WHAT YOU HAVE TO DO:
Copy out the listing that follows exactly, dropping every picture.

DATA LINES:
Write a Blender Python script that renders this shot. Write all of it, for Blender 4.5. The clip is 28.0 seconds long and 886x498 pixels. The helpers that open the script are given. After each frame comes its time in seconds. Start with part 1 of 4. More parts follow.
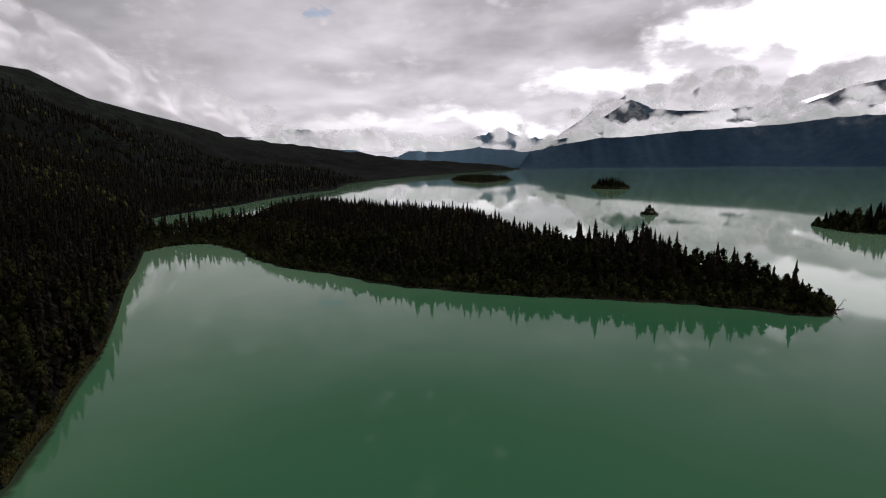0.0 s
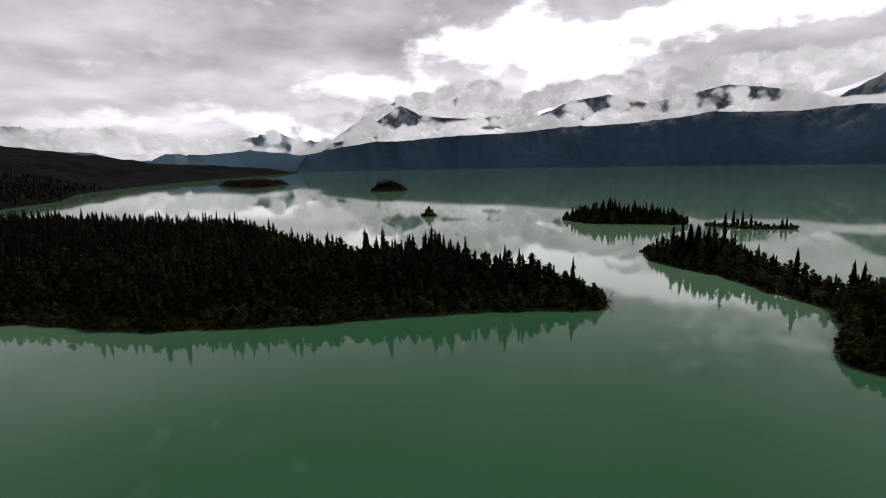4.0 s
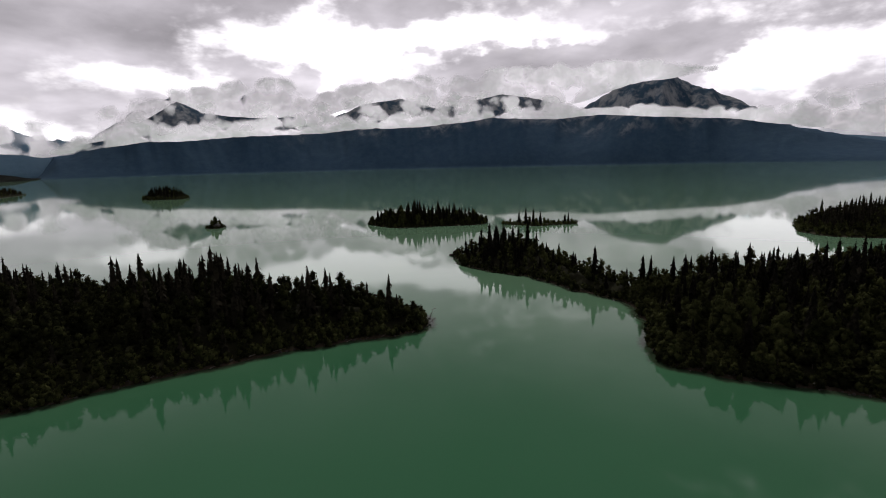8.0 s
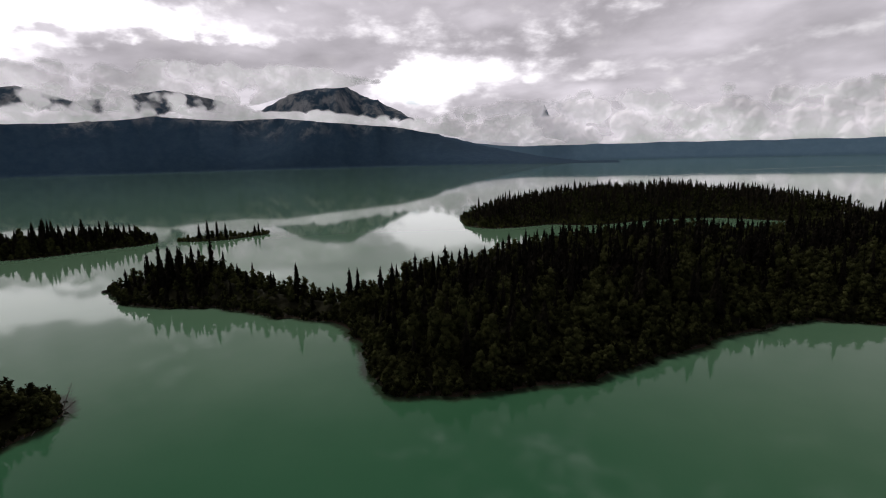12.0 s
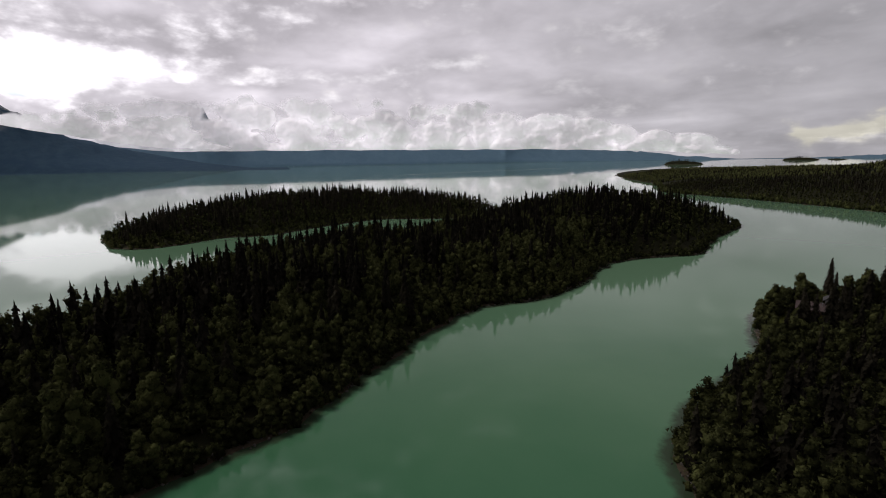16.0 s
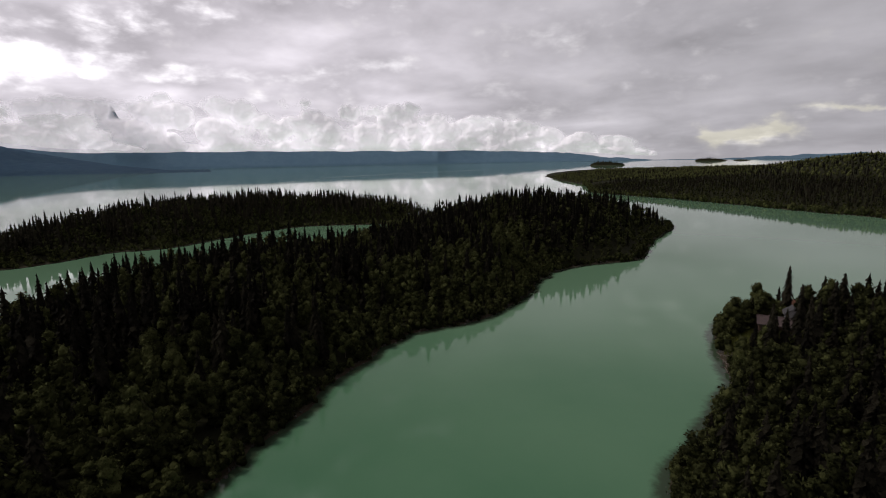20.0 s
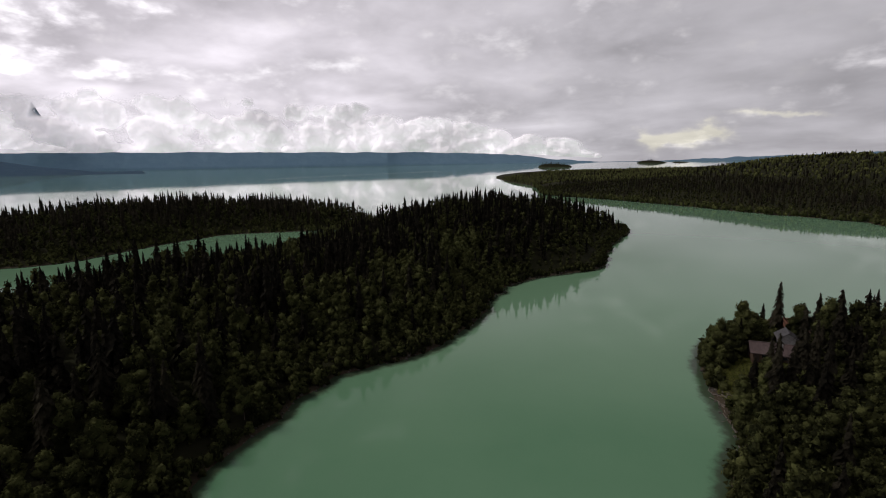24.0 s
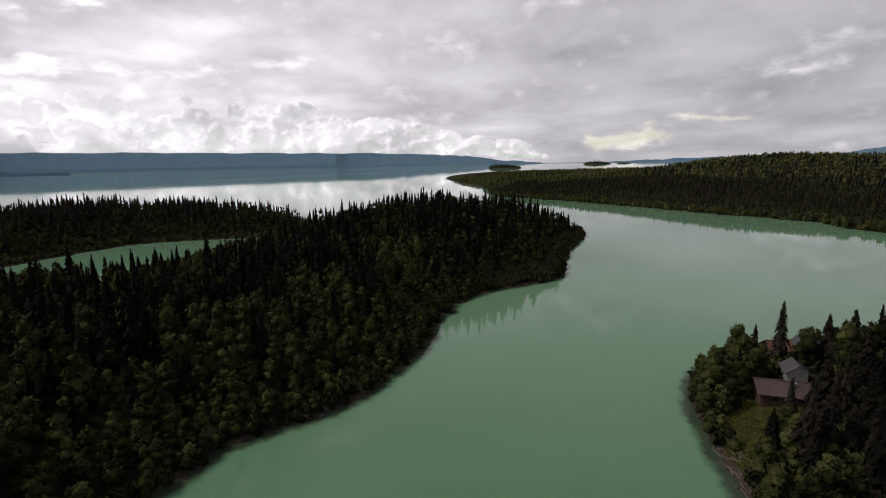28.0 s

TASK RESPONSE:
Write a Blender Python script that renders this shot. Write all of it, for Blender 4.5. The clip is 28.0 seconds long and 886x498 pixels. The helpers that open the script are given. After each frame comes its time in seconds. Start with part 1 of 4. More parts follow.
0.0 s
4.0 s
8.0 s
12.0 s
16.0 s
20.0 s
24.0 s
28.0 s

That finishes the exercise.